* NATO shifts air strike targets in urban areas
* Alliance says 600 government targets damaged in a month
By Justyna Pawlak
BRUSSELS, April 29 (Reuters) - NATO accused Libyan leader Muammar Gaddafi’s forces on Friday of laying mines in Misrata harbour in an attempt to block humanitarian access to the besieged city.
A senior NATO official said alliance vessels in the Mediterranean Sea had intercepted small boats in the waters off Misrata, the biggest rebel stronghold in western Libya.
“Only this morning ... an incident took place in which it became apparent some vessels, which we assume were pro-Gaddafi forces, were laying mines near the harbour,” NATO’s director of operations in Libya, Brigadier Rob Weighill, told reporters.
“This is another clear demonstration of the Gaddafi regime completely ignoring international law and also an effort to prevent humanitarian assistance going into Misrata to help the beleaguered population,” the British officer said.
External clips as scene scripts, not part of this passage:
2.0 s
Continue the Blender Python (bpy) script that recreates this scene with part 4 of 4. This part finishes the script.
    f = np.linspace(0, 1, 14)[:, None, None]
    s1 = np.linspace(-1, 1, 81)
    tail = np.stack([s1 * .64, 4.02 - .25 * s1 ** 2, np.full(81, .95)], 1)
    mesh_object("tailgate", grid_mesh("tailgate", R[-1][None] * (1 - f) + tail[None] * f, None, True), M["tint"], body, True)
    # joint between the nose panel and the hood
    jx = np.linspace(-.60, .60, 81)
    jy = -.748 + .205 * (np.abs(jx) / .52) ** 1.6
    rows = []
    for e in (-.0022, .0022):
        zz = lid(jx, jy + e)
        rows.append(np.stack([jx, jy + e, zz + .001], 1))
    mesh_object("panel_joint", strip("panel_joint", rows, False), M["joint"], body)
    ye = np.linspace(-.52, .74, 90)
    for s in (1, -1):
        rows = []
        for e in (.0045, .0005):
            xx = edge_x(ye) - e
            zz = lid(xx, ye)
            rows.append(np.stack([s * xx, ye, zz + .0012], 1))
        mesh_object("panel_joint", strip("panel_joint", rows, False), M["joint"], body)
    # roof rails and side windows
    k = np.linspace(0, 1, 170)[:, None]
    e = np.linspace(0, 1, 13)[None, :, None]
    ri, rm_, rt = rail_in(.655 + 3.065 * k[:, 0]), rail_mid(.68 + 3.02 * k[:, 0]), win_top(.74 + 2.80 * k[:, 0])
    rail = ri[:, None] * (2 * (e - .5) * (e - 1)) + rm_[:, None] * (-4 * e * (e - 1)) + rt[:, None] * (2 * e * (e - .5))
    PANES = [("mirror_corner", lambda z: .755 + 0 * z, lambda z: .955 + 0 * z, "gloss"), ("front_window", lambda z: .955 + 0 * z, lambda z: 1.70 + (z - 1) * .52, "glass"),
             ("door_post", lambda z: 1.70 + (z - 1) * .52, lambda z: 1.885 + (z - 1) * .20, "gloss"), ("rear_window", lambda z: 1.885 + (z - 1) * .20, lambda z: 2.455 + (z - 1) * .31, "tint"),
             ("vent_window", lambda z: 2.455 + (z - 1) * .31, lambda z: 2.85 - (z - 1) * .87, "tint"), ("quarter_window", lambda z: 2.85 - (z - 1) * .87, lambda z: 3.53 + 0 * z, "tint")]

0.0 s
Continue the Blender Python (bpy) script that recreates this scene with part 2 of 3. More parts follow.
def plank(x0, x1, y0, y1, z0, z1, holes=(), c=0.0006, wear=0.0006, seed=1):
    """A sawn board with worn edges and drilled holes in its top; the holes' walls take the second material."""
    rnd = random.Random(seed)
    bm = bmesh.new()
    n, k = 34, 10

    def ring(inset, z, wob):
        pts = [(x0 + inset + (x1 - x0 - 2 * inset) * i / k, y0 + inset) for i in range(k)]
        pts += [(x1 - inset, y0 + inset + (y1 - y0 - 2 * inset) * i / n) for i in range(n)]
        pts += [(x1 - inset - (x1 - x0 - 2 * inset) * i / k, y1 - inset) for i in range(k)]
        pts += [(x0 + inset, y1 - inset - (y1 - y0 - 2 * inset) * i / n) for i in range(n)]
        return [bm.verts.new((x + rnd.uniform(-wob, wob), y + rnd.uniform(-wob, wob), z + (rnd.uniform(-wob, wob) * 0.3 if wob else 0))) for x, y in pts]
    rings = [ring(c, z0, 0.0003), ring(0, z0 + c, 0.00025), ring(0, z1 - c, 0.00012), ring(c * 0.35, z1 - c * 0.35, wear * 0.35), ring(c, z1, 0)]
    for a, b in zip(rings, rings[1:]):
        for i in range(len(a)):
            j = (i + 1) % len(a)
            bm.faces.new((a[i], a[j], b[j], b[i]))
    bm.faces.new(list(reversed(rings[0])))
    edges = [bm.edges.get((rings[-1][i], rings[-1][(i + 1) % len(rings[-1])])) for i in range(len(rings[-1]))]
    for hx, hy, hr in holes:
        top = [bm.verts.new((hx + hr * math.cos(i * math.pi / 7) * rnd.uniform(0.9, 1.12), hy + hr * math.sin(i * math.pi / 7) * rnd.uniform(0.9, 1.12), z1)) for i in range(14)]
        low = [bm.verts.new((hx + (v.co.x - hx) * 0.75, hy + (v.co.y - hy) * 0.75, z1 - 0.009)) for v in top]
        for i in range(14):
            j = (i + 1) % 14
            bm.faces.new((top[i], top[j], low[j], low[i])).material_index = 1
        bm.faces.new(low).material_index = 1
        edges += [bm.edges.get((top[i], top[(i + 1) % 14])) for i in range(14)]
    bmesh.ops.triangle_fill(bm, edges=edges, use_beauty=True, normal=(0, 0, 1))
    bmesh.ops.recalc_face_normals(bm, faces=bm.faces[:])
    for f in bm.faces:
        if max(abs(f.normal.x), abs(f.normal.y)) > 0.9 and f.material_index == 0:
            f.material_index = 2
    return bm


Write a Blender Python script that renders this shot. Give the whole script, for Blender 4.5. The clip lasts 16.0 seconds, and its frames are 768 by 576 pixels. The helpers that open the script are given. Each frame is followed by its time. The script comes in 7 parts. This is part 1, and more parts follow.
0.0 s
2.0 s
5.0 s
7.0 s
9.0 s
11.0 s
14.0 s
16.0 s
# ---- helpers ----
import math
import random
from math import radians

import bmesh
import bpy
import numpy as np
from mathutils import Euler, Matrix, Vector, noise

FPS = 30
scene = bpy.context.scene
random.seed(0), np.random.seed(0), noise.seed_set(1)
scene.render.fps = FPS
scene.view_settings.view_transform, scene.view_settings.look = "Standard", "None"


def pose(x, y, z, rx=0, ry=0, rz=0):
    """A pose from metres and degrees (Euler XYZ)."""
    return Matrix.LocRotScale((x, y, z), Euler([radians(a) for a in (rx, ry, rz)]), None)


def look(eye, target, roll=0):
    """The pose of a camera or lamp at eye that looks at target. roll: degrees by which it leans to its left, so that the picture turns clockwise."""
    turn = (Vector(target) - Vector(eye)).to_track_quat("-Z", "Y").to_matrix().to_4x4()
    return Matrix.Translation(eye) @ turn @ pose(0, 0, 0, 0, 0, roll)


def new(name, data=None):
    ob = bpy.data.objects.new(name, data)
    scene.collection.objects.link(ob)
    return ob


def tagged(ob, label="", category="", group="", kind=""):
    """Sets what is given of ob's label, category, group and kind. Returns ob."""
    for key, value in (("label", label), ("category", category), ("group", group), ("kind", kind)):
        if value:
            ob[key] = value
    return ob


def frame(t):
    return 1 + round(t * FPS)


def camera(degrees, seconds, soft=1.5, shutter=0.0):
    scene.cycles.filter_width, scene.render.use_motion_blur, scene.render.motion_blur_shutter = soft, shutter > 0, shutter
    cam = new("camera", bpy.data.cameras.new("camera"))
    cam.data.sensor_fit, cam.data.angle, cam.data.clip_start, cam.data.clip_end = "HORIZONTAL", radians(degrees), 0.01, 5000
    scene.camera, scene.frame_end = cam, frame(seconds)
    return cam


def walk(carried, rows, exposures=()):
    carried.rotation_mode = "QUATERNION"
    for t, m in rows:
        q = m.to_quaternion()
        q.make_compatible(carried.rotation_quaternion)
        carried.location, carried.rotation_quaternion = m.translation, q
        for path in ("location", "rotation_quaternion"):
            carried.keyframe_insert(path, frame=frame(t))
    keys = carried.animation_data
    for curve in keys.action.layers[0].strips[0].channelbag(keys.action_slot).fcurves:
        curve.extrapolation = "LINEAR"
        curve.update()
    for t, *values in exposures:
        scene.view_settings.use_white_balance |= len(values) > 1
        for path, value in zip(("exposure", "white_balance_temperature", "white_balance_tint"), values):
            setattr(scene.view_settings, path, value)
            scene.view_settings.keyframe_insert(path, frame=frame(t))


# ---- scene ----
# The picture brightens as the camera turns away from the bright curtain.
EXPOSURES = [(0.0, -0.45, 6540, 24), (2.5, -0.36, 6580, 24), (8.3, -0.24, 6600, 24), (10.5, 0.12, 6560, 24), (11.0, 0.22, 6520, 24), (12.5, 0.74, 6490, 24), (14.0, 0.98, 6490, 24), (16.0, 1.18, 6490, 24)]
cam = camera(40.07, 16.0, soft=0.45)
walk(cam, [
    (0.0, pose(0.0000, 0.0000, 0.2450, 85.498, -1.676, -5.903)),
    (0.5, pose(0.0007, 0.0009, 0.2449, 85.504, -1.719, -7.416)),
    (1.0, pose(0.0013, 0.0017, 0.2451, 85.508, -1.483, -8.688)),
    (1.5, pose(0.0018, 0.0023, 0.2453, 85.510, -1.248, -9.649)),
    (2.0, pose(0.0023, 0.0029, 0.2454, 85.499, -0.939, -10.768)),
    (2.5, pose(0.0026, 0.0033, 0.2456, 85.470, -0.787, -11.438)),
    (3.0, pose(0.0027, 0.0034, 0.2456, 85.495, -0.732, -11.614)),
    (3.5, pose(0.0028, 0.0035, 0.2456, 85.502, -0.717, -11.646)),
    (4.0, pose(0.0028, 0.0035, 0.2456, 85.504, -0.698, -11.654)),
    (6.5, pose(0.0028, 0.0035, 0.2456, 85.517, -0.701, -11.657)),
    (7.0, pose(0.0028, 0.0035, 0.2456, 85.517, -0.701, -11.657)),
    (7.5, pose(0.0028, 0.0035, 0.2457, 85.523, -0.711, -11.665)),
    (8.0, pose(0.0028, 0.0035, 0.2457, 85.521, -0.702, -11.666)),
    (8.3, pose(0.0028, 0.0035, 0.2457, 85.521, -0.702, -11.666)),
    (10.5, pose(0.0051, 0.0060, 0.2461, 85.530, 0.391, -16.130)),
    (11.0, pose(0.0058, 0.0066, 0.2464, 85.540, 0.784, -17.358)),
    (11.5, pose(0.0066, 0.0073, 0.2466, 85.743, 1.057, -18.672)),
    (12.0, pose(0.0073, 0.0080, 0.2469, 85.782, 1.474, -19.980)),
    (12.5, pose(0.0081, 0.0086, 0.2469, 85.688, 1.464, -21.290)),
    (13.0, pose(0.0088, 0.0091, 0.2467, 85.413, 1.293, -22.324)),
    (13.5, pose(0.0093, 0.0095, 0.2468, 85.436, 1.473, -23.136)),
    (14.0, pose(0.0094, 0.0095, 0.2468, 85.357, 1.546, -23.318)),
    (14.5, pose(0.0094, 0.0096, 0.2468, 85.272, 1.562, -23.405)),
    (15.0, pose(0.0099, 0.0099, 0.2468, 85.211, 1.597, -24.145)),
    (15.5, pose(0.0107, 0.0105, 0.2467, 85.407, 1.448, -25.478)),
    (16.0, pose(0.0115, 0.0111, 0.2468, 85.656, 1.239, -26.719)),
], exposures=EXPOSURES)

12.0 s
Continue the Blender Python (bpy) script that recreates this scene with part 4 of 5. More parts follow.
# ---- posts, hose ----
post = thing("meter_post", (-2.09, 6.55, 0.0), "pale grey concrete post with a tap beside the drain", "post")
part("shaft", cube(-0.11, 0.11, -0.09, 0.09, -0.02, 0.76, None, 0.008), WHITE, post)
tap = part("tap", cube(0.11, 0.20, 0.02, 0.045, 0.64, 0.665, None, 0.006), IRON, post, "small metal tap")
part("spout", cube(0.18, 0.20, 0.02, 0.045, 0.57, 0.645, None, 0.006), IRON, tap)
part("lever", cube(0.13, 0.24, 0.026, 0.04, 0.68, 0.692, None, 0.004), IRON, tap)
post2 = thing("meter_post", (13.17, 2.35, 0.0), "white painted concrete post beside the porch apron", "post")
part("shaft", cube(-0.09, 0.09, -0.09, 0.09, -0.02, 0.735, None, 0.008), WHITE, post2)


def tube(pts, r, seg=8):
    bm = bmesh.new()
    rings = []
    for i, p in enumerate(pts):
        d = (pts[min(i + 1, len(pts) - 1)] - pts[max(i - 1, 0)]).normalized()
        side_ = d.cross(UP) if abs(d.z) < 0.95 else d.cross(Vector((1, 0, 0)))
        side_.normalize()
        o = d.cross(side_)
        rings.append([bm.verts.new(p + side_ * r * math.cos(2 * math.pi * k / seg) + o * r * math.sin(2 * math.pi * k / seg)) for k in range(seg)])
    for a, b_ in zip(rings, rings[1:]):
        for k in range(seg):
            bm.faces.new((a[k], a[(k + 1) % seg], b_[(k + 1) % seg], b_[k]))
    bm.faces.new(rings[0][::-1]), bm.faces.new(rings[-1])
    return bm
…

Gaddafi’s forces, fighting a rebellion since mid-February, have repeatedly tried to retake Misrata but Weighill said rebels had made progress in recent days. They have been helped by NATO air strikes on Gaddafi’s troops.
“The rebels have expanded their perimeter significantly over the past week. To suggest they are winning would be overly optimistic,” he said. “They are putting up a very spirited fight.”
Weighill said Gaddafi’s forces had damaged important utilities in Misrata, such as a desalination plant, cutting off access to fresh water, and the city’s sewage system.
Government forces, NATO said, had used inflatable boats to place the mines, leading Misrata port authorities to close down the port, forcing the diversion of two humanitarian aid ships.
Aid agencies have brought thousands of people from Misrata since fighting began there, and hundreds of Libyans are still waiting to be evacuated, according to U.N. estimates.
Separately, a NATO spokeswoman said the alliance was concerned about Gaddafi forces crossing into neighbouring Tunisia. [ID:nLDE73S12B].
“We would condemn any violation of territorial integrity of a sovereign nation and we call for restraint,” Carmen Romero said.
Pro-Gaddafi forces fired shells into Dehiba and a group of them drove into the Tunisian town, chasing rebels from the restive Western Mountains region of Libya.
A NATO official said the alliance was planning an operational shift in the coming days, concentrating on large urban areas which have not recently been top targets.
The official declined to specify which Libyan cities would be involved, but Weighill said results would be seen in “the next few days”.
Since taking over operations on March 31, NATO has conducted more than 4,000 sorties over Libya under a United Nations mandate which gave it the authority to do everything necessary to protect Libyan civilians from attack by Gaddafi’s forces.